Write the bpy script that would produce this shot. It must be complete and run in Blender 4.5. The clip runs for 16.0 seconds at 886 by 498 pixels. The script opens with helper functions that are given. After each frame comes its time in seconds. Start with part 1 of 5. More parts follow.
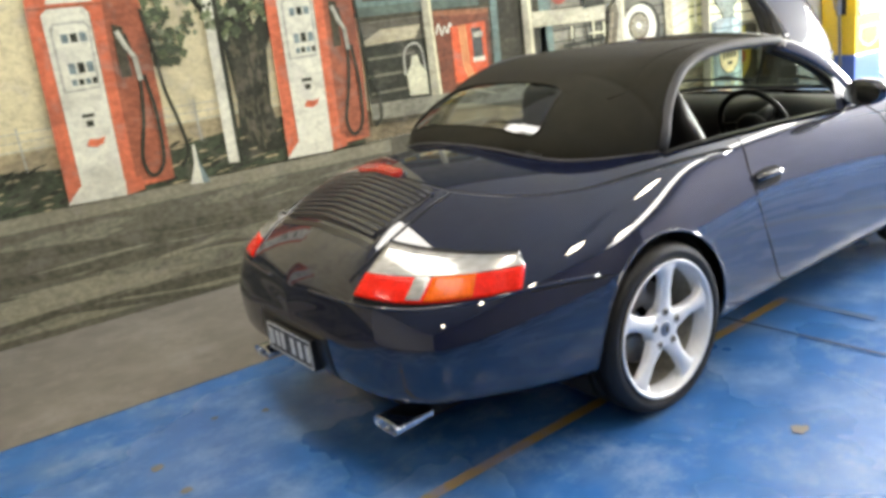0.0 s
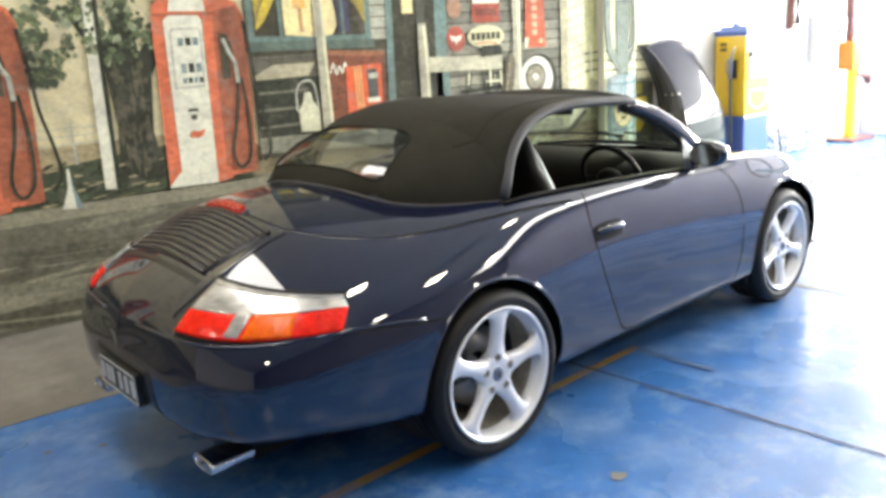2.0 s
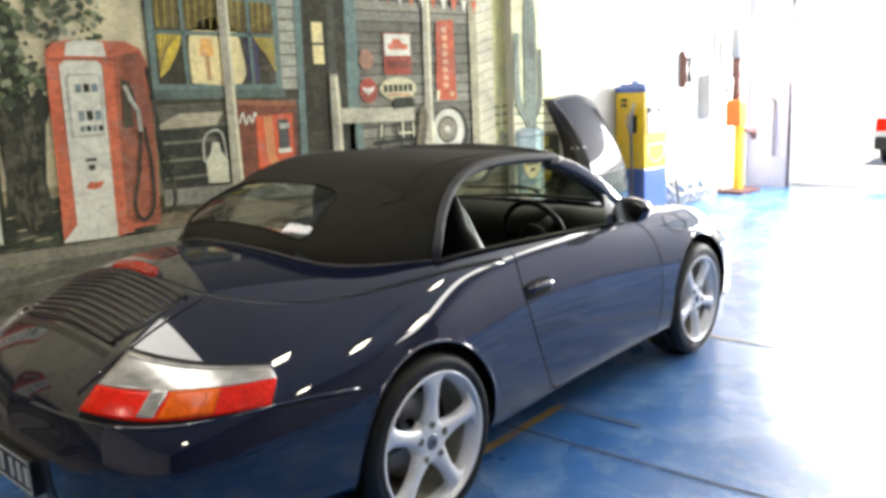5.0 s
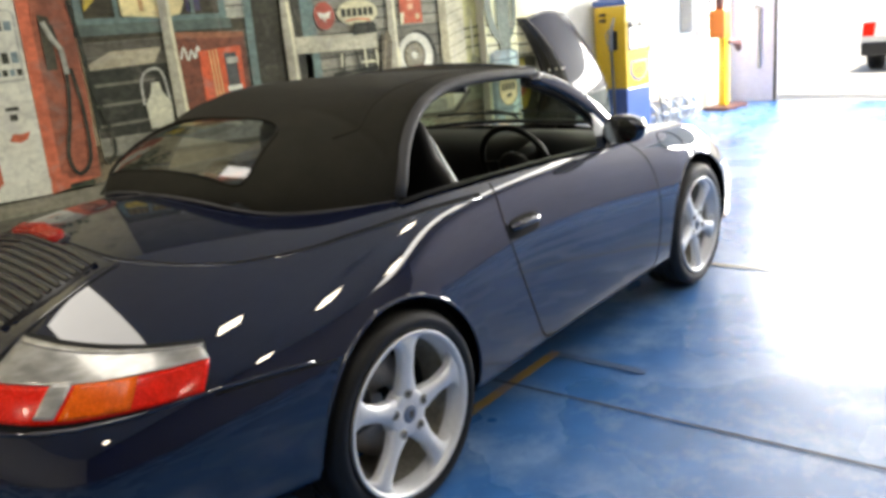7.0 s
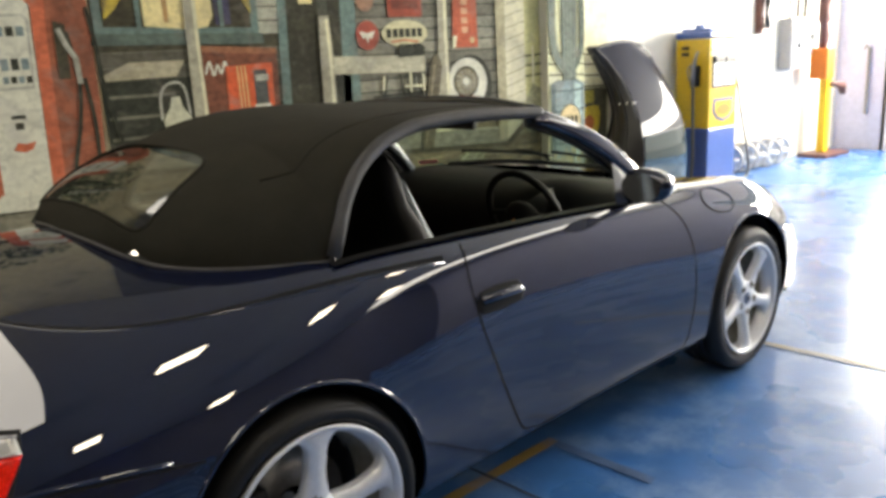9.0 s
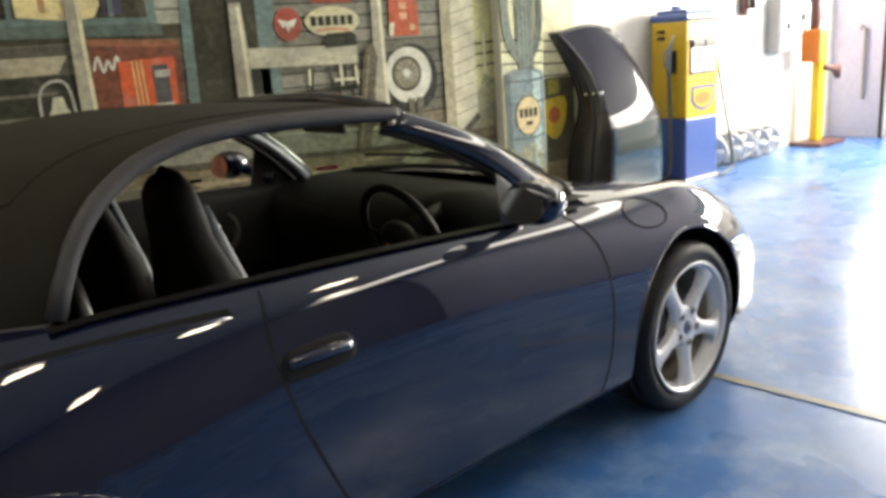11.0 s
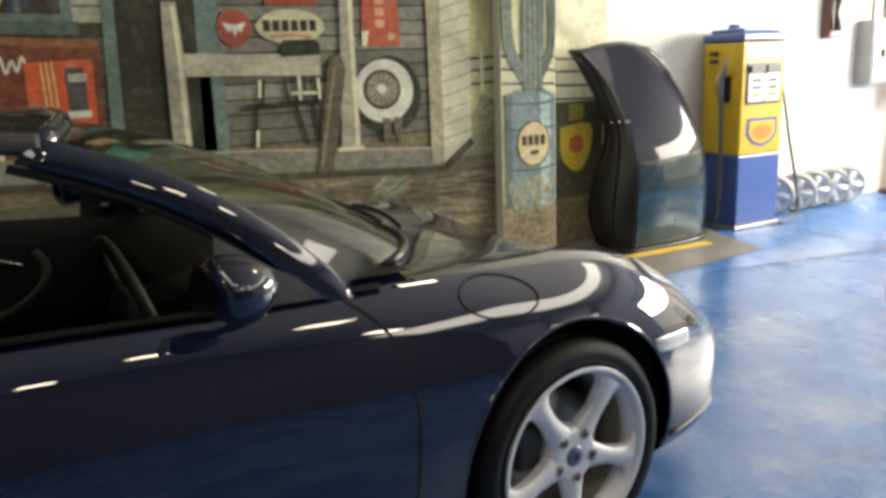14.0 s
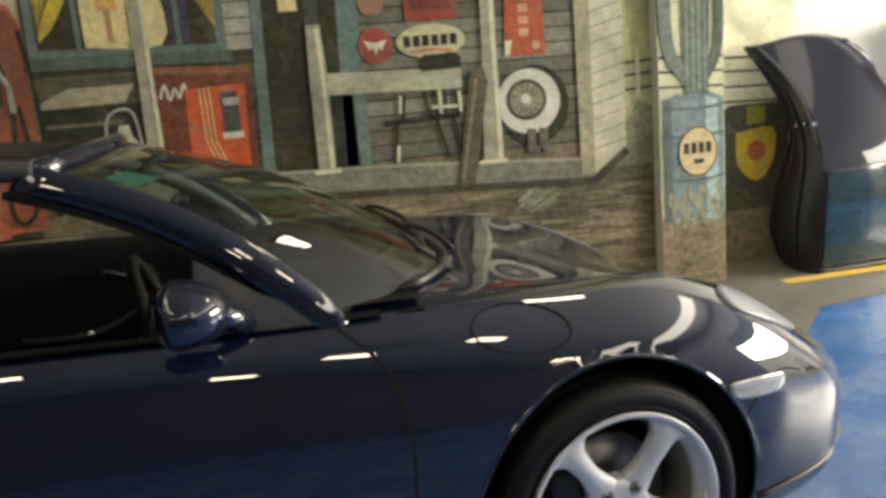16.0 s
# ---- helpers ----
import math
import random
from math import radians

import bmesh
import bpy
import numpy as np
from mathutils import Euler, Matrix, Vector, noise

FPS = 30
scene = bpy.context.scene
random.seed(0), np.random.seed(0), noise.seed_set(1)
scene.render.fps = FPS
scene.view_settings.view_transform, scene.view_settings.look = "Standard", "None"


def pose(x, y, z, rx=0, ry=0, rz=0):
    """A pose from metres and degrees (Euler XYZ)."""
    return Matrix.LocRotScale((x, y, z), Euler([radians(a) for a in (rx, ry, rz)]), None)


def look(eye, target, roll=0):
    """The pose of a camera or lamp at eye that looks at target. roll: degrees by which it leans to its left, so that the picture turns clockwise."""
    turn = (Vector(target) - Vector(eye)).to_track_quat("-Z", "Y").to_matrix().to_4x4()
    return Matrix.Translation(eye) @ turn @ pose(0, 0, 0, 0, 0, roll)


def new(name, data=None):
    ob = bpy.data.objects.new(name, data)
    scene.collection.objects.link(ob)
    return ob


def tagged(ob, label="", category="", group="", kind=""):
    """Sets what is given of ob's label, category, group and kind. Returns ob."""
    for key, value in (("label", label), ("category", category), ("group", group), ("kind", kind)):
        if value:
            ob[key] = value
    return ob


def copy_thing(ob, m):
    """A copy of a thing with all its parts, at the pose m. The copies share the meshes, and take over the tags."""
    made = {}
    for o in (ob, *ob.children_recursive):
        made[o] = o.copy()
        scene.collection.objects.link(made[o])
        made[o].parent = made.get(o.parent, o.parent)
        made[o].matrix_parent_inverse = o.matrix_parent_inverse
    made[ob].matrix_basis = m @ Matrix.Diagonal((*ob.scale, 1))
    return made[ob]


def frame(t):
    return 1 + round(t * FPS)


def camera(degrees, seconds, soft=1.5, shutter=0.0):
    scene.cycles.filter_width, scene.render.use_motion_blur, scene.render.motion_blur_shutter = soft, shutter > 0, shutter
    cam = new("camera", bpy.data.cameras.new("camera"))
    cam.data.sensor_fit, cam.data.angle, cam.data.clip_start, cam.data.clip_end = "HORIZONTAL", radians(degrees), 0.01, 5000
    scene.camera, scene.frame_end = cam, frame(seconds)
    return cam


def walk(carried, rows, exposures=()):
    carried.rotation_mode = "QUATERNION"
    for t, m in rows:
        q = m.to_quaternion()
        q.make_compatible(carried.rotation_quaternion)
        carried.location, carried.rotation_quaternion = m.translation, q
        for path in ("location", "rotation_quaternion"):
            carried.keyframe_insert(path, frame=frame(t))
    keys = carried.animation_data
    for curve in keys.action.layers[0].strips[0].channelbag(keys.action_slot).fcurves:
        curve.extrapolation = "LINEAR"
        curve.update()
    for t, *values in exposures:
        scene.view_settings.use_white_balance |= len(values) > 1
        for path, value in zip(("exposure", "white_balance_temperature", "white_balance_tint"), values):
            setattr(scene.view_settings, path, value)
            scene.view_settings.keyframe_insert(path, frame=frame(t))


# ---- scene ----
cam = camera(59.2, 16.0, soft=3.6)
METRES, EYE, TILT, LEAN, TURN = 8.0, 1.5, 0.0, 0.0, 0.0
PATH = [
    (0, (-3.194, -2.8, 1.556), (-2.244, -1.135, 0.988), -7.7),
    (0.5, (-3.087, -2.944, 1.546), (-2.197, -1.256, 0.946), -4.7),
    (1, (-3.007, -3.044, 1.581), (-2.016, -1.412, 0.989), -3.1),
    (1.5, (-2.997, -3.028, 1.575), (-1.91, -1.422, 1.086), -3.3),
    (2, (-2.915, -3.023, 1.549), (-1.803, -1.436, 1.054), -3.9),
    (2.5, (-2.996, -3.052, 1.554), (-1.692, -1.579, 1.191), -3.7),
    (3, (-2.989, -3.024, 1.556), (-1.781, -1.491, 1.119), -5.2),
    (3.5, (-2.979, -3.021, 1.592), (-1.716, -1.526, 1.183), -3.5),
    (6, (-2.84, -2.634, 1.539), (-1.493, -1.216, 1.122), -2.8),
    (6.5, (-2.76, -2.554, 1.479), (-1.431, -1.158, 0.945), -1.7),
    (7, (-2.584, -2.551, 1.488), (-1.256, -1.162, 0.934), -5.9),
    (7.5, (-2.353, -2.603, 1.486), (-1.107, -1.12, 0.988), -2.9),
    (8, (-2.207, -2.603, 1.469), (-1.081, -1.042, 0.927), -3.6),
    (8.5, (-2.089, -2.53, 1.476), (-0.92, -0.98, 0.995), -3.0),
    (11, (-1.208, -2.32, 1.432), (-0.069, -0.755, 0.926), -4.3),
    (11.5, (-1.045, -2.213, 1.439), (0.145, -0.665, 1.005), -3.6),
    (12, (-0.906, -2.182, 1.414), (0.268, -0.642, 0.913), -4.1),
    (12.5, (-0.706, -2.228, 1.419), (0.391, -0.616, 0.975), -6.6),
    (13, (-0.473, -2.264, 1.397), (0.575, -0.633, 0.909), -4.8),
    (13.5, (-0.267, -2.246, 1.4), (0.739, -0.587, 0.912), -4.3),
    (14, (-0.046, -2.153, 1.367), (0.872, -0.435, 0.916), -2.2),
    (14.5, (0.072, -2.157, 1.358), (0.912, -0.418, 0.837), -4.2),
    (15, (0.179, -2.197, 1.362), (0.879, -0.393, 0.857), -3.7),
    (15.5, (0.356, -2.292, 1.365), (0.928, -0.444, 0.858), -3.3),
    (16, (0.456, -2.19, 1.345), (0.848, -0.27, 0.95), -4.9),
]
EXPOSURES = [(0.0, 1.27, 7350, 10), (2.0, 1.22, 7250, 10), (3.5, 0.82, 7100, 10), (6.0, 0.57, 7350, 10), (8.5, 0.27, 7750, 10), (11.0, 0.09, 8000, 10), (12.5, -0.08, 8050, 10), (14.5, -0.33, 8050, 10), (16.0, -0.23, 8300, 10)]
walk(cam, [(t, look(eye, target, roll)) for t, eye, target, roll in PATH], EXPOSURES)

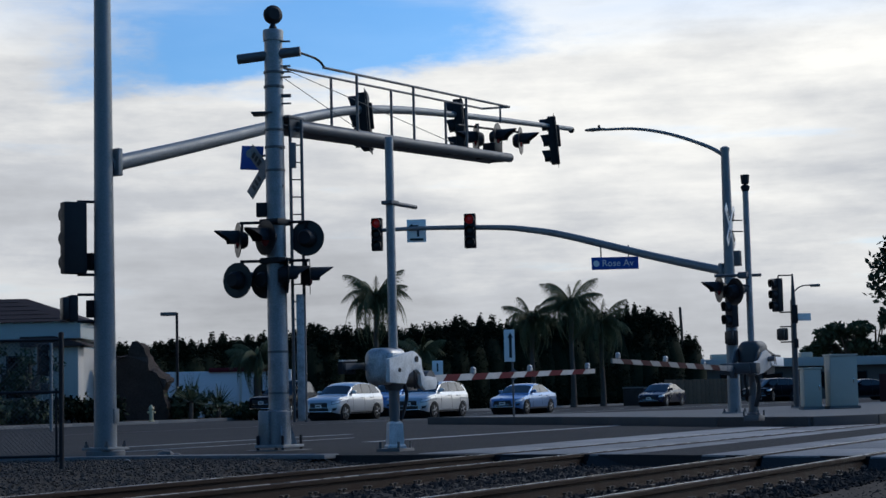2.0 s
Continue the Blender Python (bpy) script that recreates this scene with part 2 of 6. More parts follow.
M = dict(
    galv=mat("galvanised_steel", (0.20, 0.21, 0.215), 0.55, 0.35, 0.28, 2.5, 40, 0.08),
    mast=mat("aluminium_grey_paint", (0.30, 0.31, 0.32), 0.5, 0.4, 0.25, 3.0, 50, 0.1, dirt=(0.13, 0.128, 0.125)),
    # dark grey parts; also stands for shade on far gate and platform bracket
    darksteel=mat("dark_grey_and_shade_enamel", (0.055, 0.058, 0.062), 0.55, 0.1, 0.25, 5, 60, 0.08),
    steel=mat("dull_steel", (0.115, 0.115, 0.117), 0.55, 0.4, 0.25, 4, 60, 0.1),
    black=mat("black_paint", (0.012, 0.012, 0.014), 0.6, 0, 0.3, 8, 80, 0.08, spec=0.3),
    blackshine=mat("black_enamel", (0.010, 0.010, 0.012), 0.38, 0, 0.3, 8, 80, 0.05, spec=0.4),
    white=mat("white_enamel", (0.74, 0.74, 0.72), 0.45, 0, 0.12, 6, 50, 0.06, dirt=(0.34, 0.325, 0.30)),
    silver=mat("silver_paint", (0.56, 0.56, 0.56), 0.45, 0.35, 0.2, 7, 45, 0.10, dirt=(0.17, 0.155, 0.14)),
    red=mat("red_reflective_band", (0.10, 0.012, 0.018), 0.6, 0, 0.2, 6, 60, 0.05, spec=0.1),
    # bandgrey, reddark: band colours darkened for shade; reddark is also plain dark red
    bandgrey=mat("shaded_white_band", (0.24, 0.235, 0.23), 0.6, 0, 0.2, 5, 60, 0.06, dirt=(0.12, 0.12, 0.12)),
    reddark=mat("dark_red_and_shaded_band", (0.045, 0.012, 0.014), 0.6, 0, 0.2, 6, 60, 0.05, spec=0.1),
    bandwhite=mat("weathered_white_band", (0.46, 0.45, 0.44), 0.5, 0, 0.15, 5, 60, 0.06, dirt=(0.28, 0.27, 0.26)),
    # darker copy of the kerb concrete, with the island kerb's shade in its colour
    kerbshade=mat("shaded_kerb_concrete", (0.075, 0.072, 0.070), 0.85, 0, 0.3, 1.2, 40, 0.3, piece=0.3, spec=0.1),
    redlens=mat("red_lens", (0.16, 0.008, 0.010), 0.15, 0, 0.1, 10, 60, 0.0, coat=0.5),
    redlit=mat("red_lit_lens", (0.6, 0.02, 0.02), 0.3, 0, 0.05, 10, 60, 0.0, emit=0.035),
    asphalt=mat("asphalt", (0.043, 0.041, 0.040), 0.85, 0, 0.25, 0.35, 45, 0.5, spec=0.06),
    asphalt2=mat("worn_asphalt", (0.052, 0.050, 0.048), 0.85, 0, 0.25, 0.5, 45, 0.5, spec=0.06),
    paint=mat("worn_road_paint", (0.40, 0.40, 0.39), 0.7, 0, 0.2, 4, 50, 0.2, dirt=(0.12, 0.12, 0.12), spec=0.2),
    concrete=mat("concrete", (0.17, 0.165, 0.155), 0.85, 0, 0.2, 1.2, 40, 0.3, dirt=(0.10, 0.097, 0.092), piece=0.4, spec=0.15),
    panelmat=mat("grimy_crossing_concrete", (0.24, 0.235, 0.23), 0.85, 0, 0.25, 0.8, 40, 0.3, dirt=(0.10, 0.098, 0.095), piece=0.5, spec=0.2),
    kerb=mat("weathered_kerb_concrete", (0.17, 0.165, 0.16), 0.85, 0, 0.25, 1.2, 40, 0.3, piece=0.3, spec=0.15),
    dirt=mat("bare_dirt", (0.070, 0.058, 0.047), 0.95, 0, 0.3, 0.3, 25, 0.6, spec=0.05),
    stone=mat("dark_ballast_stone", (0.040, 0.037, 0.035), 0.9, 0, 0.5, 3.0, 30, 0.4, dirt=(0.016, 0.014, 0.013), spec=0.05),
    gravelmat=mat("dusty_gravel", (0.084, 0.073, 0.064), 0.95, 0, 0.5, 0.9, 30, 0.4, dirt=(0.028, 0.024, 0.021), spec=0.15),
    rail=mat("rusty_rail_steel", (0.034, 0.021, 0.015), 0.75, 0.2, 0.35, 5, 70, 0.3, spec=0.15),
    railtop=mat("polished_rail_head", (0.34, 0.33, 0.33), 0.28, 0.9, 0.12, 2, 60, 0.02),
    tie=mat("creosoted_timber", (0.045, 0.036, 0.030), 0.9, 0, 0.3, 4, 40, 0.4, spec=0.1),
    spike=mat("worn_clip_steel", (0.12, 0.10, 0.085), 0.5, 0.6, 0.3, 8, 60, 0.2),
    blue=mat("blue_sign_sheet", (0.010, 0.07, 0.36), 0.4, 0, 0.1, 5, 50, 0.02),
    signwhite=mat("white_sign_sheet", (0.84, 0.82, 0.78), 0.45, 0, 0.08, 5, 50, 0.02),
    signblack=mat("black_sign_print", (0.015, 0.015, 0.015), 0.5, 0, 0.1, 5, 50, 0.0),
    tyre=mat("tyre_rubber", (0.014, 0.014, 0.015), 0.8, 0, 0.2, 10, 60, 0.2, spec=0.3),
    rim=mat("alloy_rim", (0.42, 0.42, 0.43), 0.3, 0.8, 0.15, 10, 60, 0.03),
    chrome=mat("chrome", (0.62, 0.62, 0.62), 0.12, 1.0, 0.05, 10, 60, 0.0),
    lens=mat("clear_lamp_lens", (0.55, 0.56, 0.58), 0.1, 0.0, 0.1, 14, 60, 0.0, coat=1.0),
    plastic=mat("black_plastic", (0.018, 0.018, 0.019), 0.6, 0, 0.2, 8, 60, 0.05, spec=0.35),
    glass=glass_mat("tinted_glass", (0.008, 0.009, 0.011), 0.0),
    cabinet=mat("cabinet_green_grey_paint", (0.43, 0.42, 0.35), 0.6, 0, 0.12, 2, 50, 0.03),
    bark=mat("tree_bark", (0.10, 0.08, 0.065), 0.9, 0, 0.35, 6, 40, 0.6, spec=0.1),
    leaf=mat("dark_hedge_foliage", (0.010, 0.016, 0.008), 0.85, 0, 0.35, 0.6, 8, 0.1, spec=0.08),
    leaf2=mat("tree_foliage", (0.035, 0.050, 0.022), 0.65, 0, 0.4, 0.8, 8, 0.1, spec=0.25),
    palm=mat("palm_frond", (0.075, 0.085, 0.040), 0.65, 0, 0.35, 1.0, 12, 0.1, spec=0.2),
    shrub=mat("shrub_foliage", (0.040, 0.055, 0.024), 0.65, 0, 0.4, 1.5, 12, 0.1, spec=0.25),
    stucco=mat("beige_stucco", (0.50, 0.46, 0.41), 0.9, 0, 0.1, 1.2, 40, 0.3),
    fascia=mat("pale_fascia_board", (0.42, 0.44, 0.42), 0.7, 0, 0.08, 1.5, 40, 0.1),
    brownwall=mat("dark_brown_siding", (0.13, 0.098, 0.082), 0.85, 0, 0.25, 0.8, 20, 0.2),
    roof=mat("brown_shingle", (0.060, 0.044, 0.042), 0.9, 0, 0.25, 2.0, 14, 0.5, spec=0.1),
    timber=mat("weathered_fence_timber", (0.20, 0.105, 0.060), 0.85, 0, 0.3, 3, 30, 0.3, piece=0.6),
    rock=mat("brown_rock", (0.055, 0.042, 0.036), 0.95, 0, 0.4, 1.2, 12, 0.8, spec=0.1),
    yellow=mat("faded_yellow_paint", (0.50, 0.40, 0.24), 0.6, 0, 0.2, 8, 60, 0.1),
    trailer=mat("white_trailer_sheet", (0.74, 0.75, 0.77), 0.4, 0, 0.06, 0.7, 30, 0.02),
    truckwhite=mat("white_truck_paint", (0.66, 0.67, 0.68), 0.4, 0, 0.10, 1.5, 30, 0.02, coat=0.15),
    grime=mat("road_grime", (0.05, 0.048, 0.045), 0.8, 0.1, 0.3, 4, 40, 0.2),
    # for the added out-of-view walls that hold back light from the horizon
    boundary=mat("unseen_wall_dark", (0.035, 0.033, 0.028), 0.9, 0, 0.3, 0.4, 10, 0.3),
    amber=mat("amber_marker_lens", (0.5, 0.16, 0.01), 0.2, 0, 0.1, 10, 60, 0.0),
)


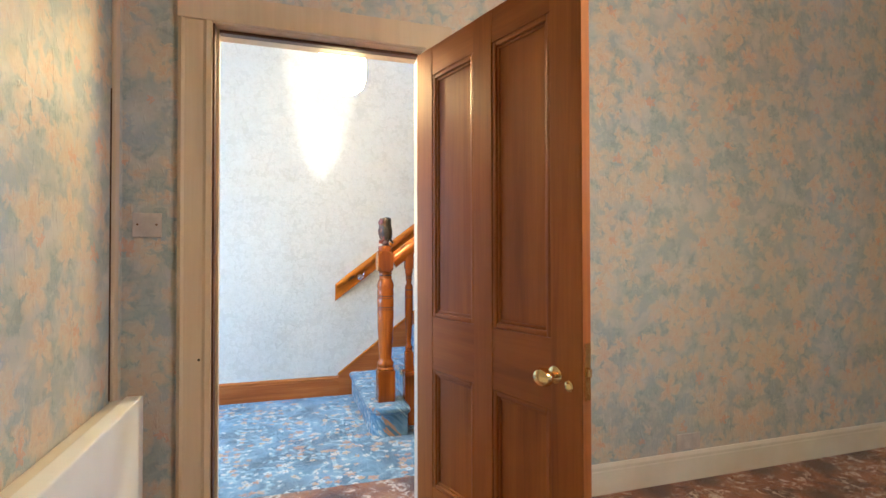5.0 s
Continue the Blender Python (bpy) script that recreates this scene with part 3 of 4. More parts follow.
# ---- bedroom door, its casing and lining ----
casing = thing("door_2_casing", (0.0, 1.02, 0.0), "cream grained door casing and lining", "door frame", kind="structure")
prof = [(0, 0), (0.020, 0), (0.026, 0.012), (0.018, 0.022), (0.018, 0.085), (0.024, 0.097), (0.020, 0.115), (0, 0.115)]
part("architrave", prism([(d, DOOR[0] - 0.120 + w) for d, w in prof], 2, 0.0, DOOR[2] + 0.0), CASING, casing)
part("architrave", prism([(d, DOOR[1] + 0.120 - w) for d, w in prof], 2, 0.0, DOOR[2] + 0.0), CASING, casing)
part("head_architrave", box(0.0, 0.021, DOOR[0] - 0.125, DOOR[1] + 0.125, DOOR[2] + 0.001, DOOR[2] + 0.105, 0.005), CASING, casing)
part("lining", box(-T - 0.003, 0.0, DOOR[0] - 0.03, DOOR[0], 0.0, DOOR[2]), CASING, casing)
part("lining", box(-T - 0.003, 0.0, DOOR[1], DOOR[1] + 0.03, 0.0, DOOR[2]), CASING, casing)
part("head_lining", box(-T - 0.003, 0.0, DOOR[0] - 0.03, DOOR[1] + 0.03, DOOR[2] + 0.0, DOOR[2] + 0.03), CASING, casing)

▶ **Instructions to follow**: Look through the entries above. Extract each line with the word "import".

▶ **Output**:
import math
import random
from math import radians
import bmesh
import bpy
import numpy as np
from mathutils import Euler, Matrix, Vector, noise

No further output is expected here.